During public participation forums held in various areas on Friday, farmers expressed hopes that the MCCU will successfully and effectively revive the facility, which was closed in mid-last year.

The milk factory was closed by the current regime due to accrued pending bills that led the facility to operate at a loss.

Farmers led by their cooperative leaders said they have the capacity to run the factory and ensure their milk fetches more returns after value addition.

The milk factory located in Maragua was established during former Governor Mwangi wa Iria’s regime in 2017 and has the capacity to process thousands of litres of milk on a daily basis.

After Irungu Kang’ata ascended to power, his administration closed the factory’s operation on the grounds that it was operating at a loss and had pending bills amounting to about Sh. 400 million.

In 2019, the factory started to accumulate losses occasioned by unpaid transporters, farmers’ milk, and suppliers’ debts.

On August 9 this year, the county executive, in a meeting, resolved to revive the factory by transferring management of the facility to MCCU.

The devolved government states the main reason to transfer the factory to MCCU was that the entity was originally owned by the county government, and thus MCCU is fully owned by Murang’a milk farmers.

During the public participation, the county executive member for Cooperatives and Trade Kimani Mugo said MCCU is stable and solvent, and its management is different from the county government.

He observed that MCCU has more than 10,000 dairy farmers, thus making the union the largest milk aggregator in the county.

Mugo said the county government has set aside Sh. 40 million towards the revival of the factory, saying the facility has more assets than liabilities.

“We look forward to the successful revival of the factory so that our dairy farmers can earn more income after their milk undergoes value addition,” said Mugo during a public participation held at Kariguini area.

He noted that the revival of the factory will be a big boost to farmers who already receive subsidies for milk delivered to their cooperative societies.

At the beginning of this year, Kang’ata’s administration established a Sh. 3.5 fee for every litre of milk delivered to dairy cooperative societies registered by the county government.

Mugo called on farmers to register with cooperatives, saying it’s the only way for them to benefit from the subsidy programme.

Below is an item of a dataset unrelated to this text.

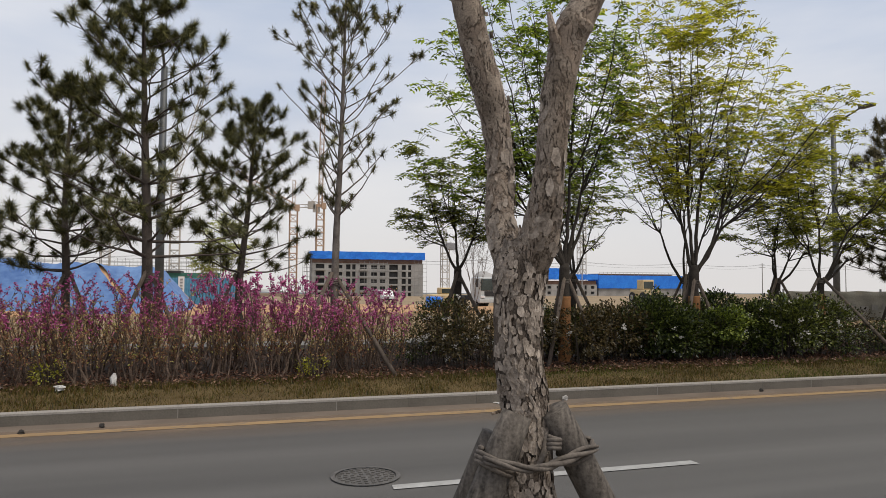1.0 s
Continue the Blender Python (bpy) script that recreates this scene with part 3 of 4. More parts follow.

Kamahuha MCA James Karanja, who is also chairperson of the county assembly’s committee for trade and cooperatives, lauded the move to have the factory managed and run by the MCCU.

He said that currently in Murang’a, there are about 4,400 active dairy farmers, and once the factory is revived, farmers will be ready to market their milk.

“The county assembly has given the nod to have the milk factory transferred to MCCU and agreed to offer Sh. 40 million for the revival of the factory. We hope this will be a big boost to dairy farming in the county,” he added.

Chairman of Kamahuha Dairy Cooperative Society, Mr. Fredrick Njuguna, assured that, as farmers, they have the capacity to run the factory.

Njuguna said what can hinder the smooth operation of the factory is a shortage of milk, calling on farmers to invest in the dairy sector so as to ensure the factory gets the required quantity of milk to process.

“The ball is in our court, farmers. Since the factory needs large amounts of milk on a daily basis. I appeal to farmers to invest in their dairy farming to increase milk production, which will see the facility operate smoothly,” noted the chairman.

The public participation forums were conducted at Murang’a town and Kariguini in Murang’a south sub-county.